Today I want to come back and revisit that same theme, in the context of this sermon series on skills we need to build in order for us to have healthy relationships that lead us into the life Jesus described as “to the full.”
Our Current State:
I suspect that for many of us, the most highly developed skill in regards to conflict is “conflict avoidance”. And this is not a good thing… so I decided to reflect a little bit on why that might be. My first thoughts were related to the amount of effort it takes to engage conflict – especially emotional energy – and I observe that many of us (and often myself included) simply choose not to “go there” in interactions with people because it will be too much work. Then I thought of how many times in our lives and experiences conflict has made things worse – we’ve walked away hurt, sometimes deeply, and then we often don’t deal with that hurt in positive ways, and so we decide that conflict is bad because it gets us hurt, and then we avoid it in the future. Then I went to our cultural value of “tolerance”, which basically says we should always just accept anything anyone else says or believes without challenge because to challenge it would be considered “intolerant” and, perhaps ironically, “intolerance” is not tolerated in Canadian culture in 2010.

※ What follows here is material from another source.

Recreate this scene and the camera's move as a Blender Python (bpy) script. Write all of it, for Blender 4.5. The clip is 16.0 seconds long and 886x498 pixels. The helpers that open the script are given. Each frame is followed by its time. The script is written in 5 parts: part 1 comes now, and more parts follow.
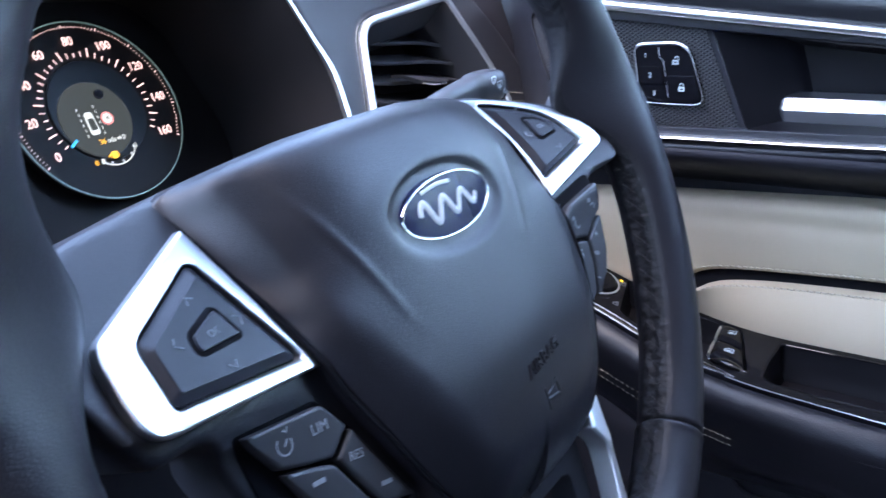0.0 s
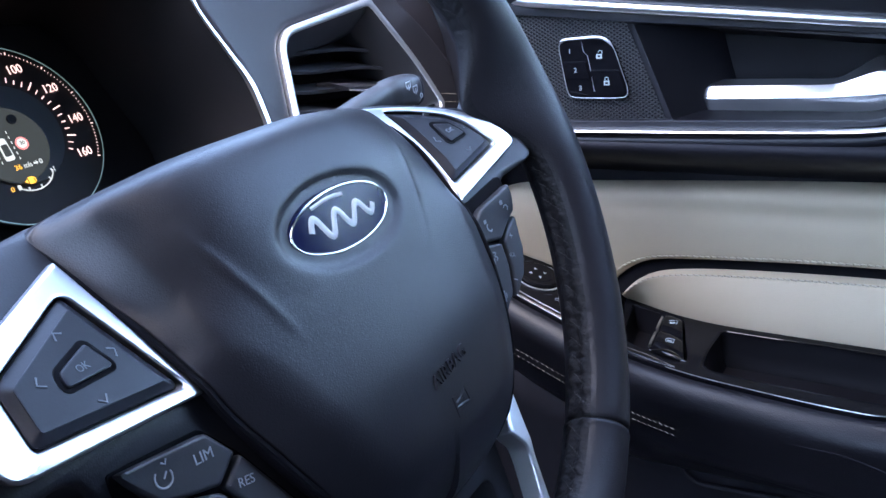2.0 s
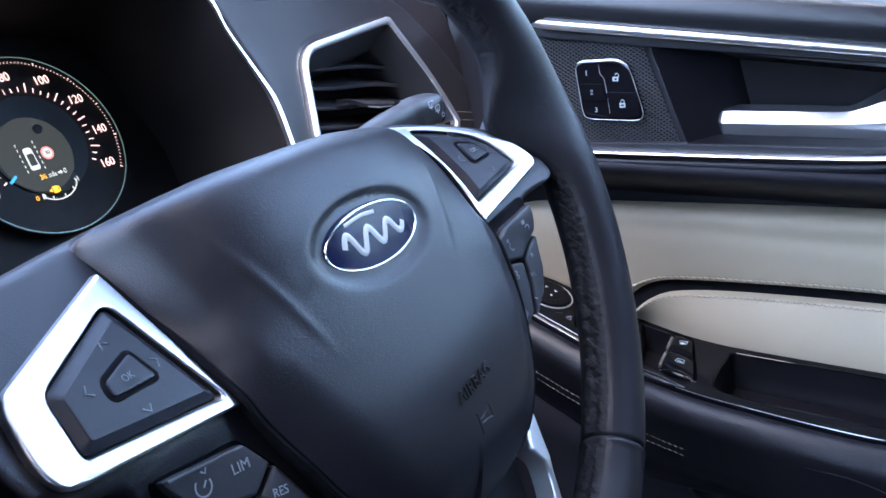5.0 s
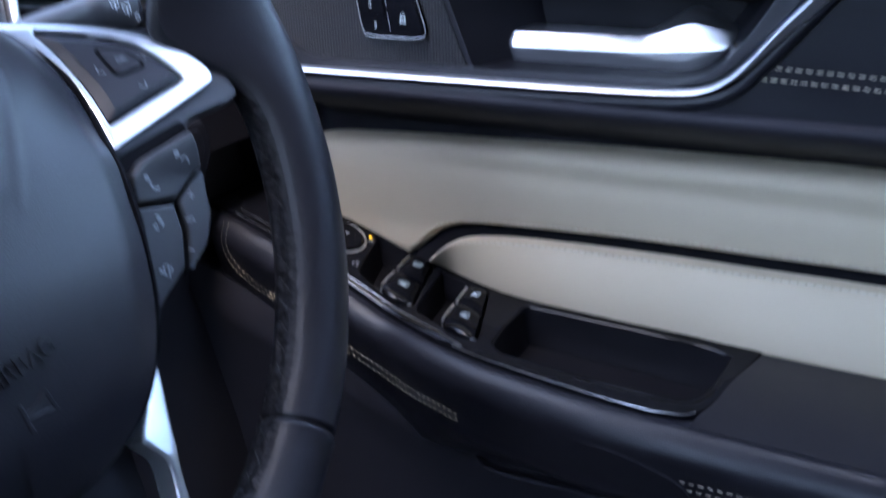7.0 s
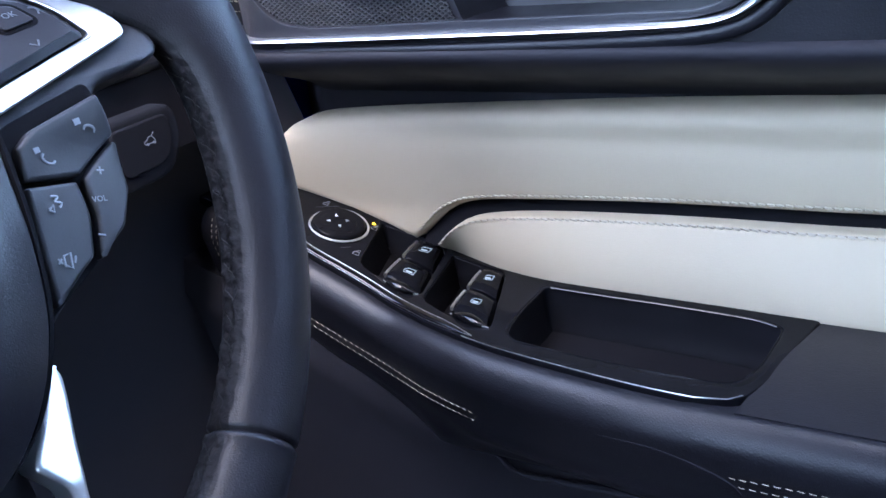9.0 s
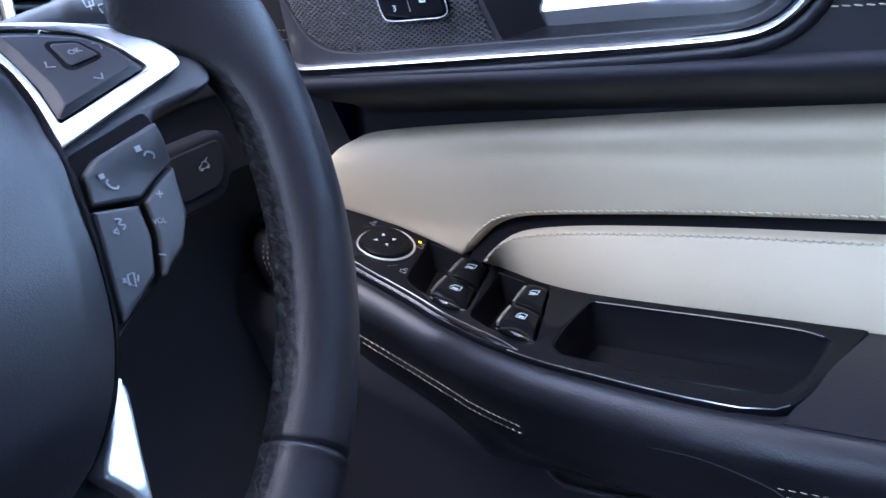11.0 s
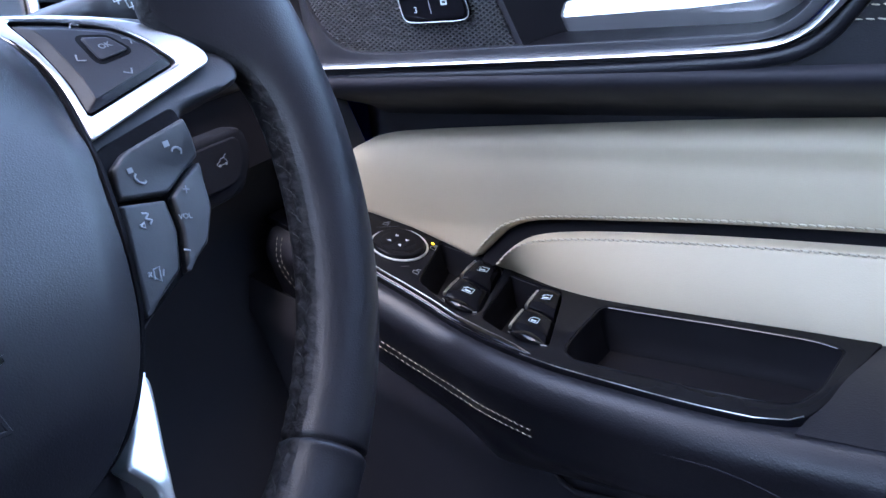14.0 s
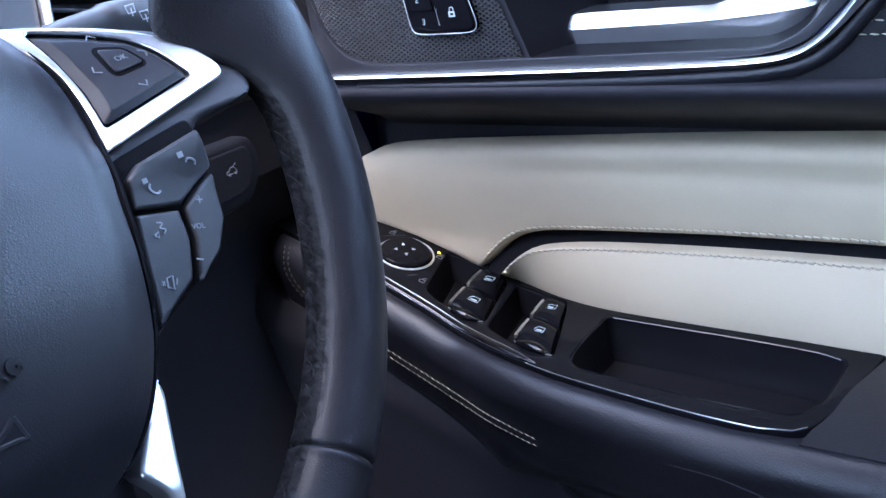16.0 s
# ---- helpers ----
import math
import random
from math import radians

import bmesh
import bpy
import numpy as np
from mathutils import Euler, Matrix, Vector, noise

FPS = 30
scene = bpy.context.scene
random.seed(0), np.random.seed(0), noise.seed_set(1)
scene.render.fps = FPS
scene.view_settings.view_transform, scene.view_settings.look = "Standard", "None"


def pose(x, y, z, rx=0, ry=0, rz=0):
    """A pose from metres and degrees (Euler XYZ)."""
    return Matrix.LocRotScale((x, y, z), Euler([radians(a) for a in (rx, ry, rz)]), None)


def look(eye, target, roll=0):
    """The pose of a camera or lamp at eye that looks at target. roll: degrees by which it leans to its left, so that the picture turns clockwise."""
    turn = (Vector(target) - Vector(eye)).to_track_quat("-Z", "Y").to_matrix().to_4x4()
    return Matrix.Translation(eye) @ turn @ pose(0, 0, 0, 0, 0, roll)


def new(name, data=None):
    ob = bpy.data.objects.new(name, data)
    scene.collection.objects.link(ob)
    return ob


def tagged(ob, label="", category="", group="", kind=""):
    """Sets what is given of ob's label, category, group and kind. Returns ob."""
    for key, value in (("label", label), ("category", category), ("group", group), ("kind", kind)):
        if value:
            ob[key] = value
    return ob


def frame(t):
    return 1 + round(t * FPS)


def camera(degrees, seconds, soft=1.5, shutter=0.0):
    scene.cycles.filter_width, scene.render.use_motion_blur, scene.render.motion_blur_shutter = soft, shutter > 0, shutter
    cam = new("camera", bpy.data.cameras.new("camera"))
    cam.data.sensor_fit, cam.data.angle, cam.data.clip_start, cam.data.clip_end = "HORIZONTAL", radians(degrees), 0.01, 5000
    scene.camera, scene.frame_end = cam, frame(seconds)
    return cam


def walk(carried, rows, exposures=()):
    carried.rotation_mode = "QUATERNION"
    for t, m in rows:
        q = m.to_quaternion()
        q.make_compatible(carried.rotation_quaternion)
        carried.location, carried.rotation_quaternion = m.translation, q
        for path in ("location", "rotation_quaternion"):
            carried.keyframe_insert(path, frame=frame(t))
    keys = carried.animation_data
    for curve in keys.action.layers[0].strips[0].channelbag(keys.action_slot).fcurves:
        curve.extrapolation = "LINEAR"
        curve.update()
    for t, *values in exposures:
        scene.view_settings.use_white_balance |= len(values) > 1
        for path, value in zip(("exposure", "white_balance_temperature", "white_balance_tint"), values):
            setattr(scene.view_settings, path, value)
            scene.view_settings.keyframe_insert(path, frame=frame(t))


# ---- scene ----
cam = camera(55.14, 16.0, 1.5, 0.6)
PATH = [
    (0, (-0.2497, -0.1653, 1.0590), (1.3027, 0.8963, 0.3784), -3.74),
    (0.5, (-0.2403, -0.1815, 1.0626), (1.3306, 0.8580, 0.3906), -5.10),
    (0.7, (-0.2351, -0.1846, 1.0618), (1.3381, 0.8467, 0.3826), -5.89),
    (1, (-0.2313, -0.1871, 1.0601), (1.3436, 0.8404, 0.3790), -6.58),
    (1.5, (-0.2312, -0.1870, 1.0600), (1.3475, 0.8309, 0.3733), -6.41),
    (2, (-0.2304, -0.1869, 1.0597), (1.3511, 0.8252, 0.3709), -6.40),
    (2.5, (-0.2303, -0.1867, 1.0592), (1.3534, 0.8217, 0.3699), -6.40),
    (3, (-0.2301, -0.1874, 1.0598), (1.3583, 0.8149, 0.3725), -6.21),
    (5.5, (-0.2418, -0.1749, 1.0649), (1.3430, 0.8652, 0.4274), -4.64),
    (5.8, (-0.2410, -0.1690, 1.0680), (1.3270, 0.9060, 0.4490), -4.50),
    (6, (-0.2356, -0.1684, 1.0784), (1.3588, 0.8844, 0.4871), -3.27),
    (6.1, (-0.2320, -0.1760, 1.0820), (1.3760, 0.8640, 0.5050), -2.95),
    (6.3, (-0.2080, -0.1860, 1.0800), (1.4470, 0.7690, 0.4910), -2.75),
    (6.5, (-0.1762, -0.2086, 1.0740), (1.4922, 0.6698, 0.4071), -2.98),
    (6.8, (-0.1420, -0.2360, 1.0520), (1.5030, 0.6140, 0.2960), -2.30),
    (7, (-0.1231, -0.2379, 1.0359), (1.4922, 0.6106, 0.2169), -1.96),
    (7.5, (-0.1012, -0.2330, 1.0012), (1.4346, 0.6719, 0.0943), -3.30),
    (8, (-0.0827, -0.2363, 1.0040), (1.4736, 0.7086, 0.1763), -5.29),
    (10.3, (-0.0628, -0.2475, 0.9919), (1.4738, 0.7467, 0.1854), -9.94),
    (10.5, (-0.0653, -0.2496, 0.9960), (1.4703, 0.7644, 0.2126), -10.05),
    (11, (-0.0737, -0.2461, 1.0010), (1.4450, 0.8160, 0.2489), -9.79),
    (11.5, (-0.0748, -0.2448, 1.0011), (1.4362, 0.8282, 0.2491), -9.49),
    (12, (-0.0748, -0.2440, 1.0010), (1.4375, 0.8278, 0.2498), -9.41),
    (12.5, (-0.0755, -0.2444, 1.0011), (1.4372, 0.8275, 0.2511), -9.20),
    (13, (-0.0763, -0.2414, 1.0013), (1.4395, 0.8252, 0.2499), -8.84),
    (13.5, (-0.0776, -0.2413, 1.0022), (1.4398, 0.8247, 0.2531), -8.60),
    (14, (-0.0782, -0.2406, 1.0026), (1.4393, 0.8262, 0.2550), -8.37),
    (14.5, (-0.0787, -0.2408, 1.0028), (1.4385, 0.8286, 0.2582), -8.30),
    (15, (-0.0792, -0.2398, 1.0037), (1.4391, 0.8291, 0.2605), -8.22),
    (15.5, (-0.0805, -0.2415, 1.0043), (1.4388, 0.8320, 0.2698), -8.19),
    (16, (-0.0819, -0.2413, 1.0054), (1.4379, 0.8344, 0.2753), -8.08),
]
EXPOSURES = [(0, 3.75), (0.5, 3.6), (1, 3.5), (3, 3.5), (5.5, 3.55), (6, 3.5), (6.5, 3.25), (7, 3.3), (7.5, 3.75), (8, 4.05), (10.5, 3.95), (12.5, 3.9), (16, 3.9)]
walk(cam, [(t, look(eye, target, roll)) for t, eye, target, roll in PATH], EXPOSURES)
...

But when I boil it all down, I come back to my belief that conflict avoidance is often an indicator of a shallowness of love. Or perhaps a warped understanding of what love actually is. Now, a little caveat here is important, I am not dismissing the idea that we should “choose our battles”. I think that is sound advice. There are many places where conflict is not necessary, and I don’t recommend conflict for the sake of conflict. But I think what can happen is we decide that “choosing our battles” means “choosing not to battle”, and we have to be careful that we don’t let that principle become an excuse to not confront places that need confrontation.
The Pendulum:
I started to think of this avoidance of conflict like a pendulum that has swung too far back. In the past, as Christians we have swung way out to a place where our perceptions of “truth” have been the only thing that mattered, so Christians would walk up to complete strangers and tell them they were going to hell unless they accept Jesus. Other times in history are even worse – same message but with a sword on a throat and a death blow coming if the “heathen” did not “convert”. Not times of which we are proud. I’d call this side of the pendulum “High Confrontation, Low Regard for Others’ Feelings”. But the pendulum can swing too far back, to a side I’ll call “Consuming Regard for Others’ Feelings, No Confrontation.” When it gets over to that side, we are so concerned we might “upset” someone, or make them feel bad, that we choose not to say anything. And then we end up pretending. We end up being fake in our relationships. We end up suppressing our own feelings and then they leak out or explode out in harmful places on often innocent bystanders. And we end up NOT in Biblical community together, but rather in a fake plastic veneer that is a massive hypocritical turn-off to a world desperate for genuine, truthful, difficult authenticity.